Exploring the Second City’s Second Shore

The WISCH LIST

July 16, 2011

You’ve heard of North Avenue Beach, Montrose Beach and 63rd Street Beach. You know all about Navy Pier, have spied the harbors along Lake Michigan and savored the city’s skyline while zipping up Lake Shore Drive.

But when it comes to shorelines in Chicago, there’s a good chance that you’ve missed out completely on what’s perhaps the most pleasant of them all.

Say hello to Chicago’s Riverwalk, the best-kept secret in the Windy City – even though it’s kept right in the middle of everything.

“The Riverwalk is part of Mayor Daley’s vision to boost Chicago’s second shoreline, the Chicago River,” Chicago Department of Transportation Commissioner Bobby L. Ware said a couple of years ago when explaining one of the ex-mayor’s pet beautification projects.

“The river has played an integral part in the city’s past and the Riverwalk will play a vital role in the city’s future,” Ware continued. “It will be a place of recreation and reflection, a place where office workers and families can relax, and a great place to get a bite to eat.”

Well, thanks to my recent summertime explorations, I can vouch that the city’s Riverwalk no longer just will be those things.

It already is.

Tucked just below the way most people wander downtown Chicago – from the streets – the first sections of city’s river-level walkway opened in 2009, stretching from Michigan Avenue to State Street. Today, the Riverwalk, which was built out 17 to 20 feet into the river to literally create a new shoreline, winds under the Michigan and Wabash bridges and provides an uninterrupted route along the river from State Street to the lakefront.

Future plans call for extending the Riverwalk even deeper into downtown, but its current state is already fantastic. If you’ve taken an architecture boat tour in Chicago, you’ve likely already accessed part of the Riverwalk when you boarded a boat along it just below Michigan Avenue. But next time you’re downtown, I encourage you to skip the boat tour and conduct a river adventure on foot instead.

The Riverwalk provides the perfect place to enjoy Chicago’s architecture with an array of public plazas, outdoor cafes and bike rentals. It also features one of the city’s quirkiest, but least known museums in the McCormick Bridgehouse & Chicago River Museum (bridgehousemuseum.org), which is located in the southwest tower of the Michigan Avenue Bridge.

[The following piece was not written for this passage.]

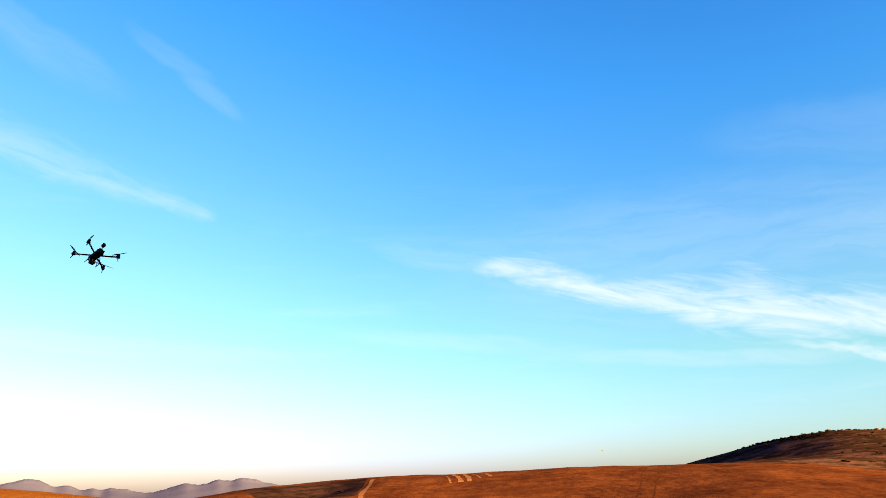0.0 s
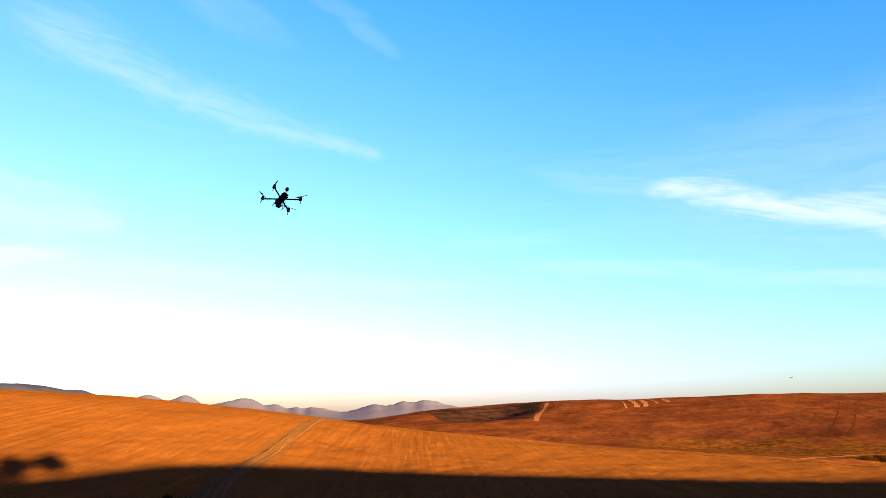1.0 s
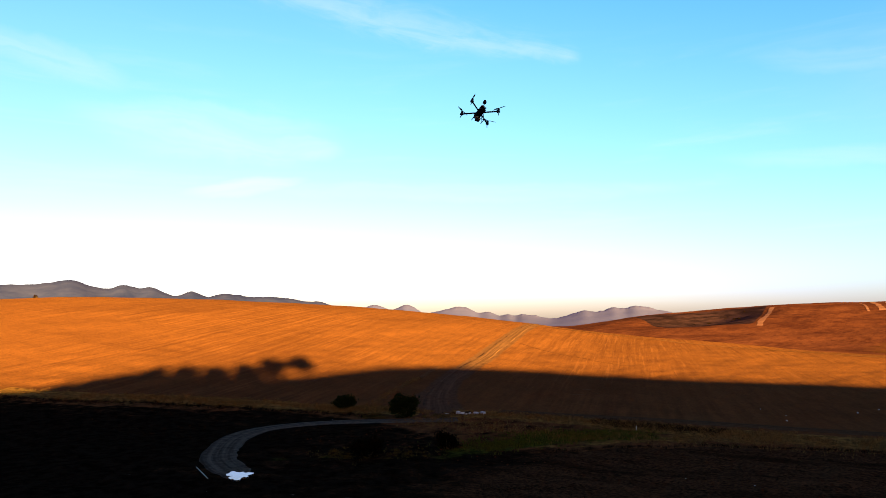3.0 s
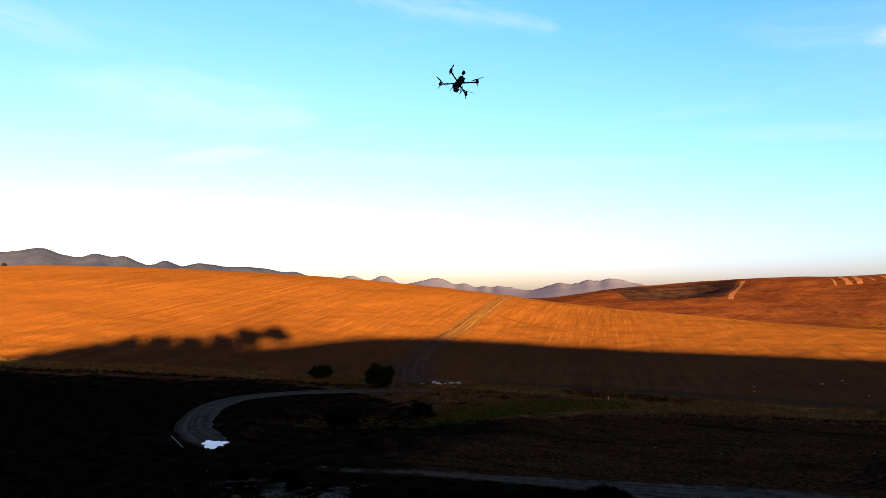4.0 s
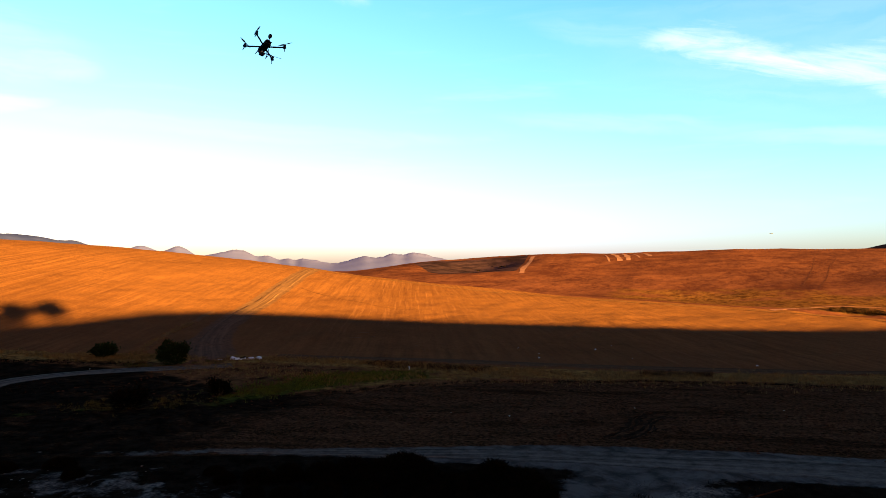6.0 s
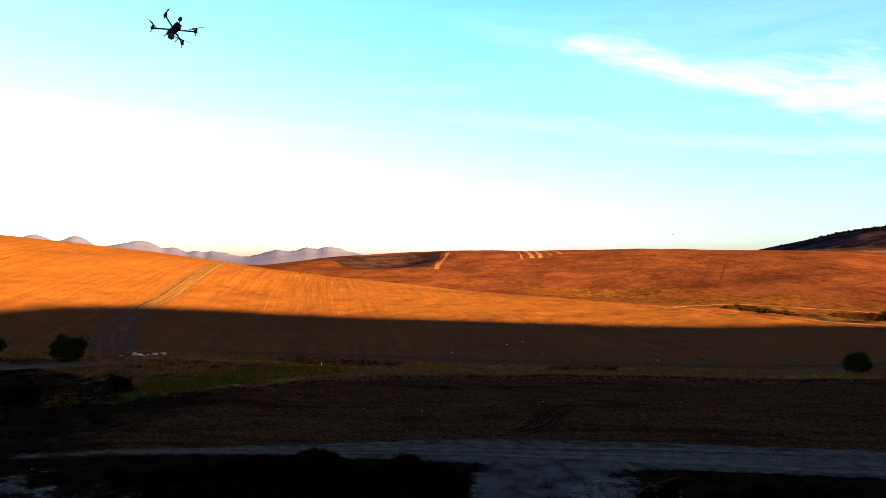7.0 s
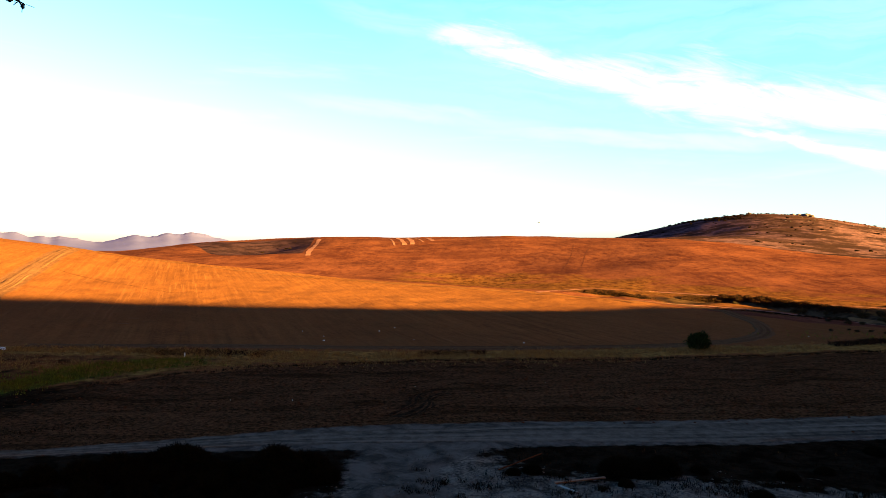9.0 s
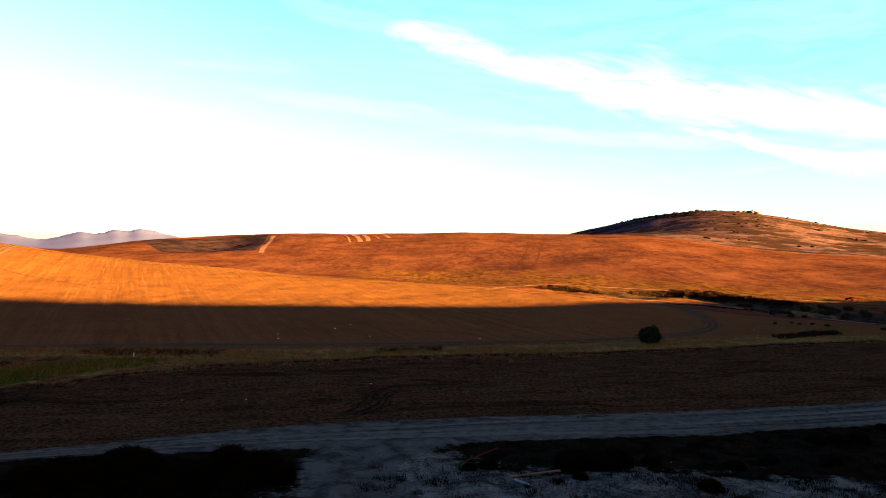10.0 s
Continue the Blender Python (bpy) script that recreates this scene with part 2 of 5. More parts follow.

Beginning at river level and spiraling five stories up, the museum takes visitors past the massive gears of Chicago’s most famous movable bridge while also telling the story of the Chicago River and offering a 360-degree view of the city and river at its top.

The museum is open Thursday-Monday, 10 a.m.-5 p.m., between May 15 and October 31. General admission is $4.

All along the Riverwalk, you’ll find spots to grab a bite or drink, but the most unique is Cyrano’s Café & Wine Bar, located on the river’s south bank between the Michigan Avenue and Columbus Drive bridges. An offshoot of its sister restaurant in River North, the café offers a menu of French dishes such as quiche Lorraine and homemade pate (although my American palate ordered the burger). There’s an ice cream shop and crepe stand, as well.

But what really sets Cyrano’s apart is the setting, as chef-owner Didier Durand designed the café area to resemble artist Claude Monet’s home in Giverny, France.

And, in fact, while sitting at a table at Cyrano’s surrounded by flowers and beneath a canopy of trees as a live guitarist strums in the background, one can almost mistake the Chicago River for the Seine and Michigan Avenue for the Champs-Élysées.

Vivé la Riverwalk.

It’s worth a visit.

Just a stretch of the Riverwalk, Chicago's "Second Shore."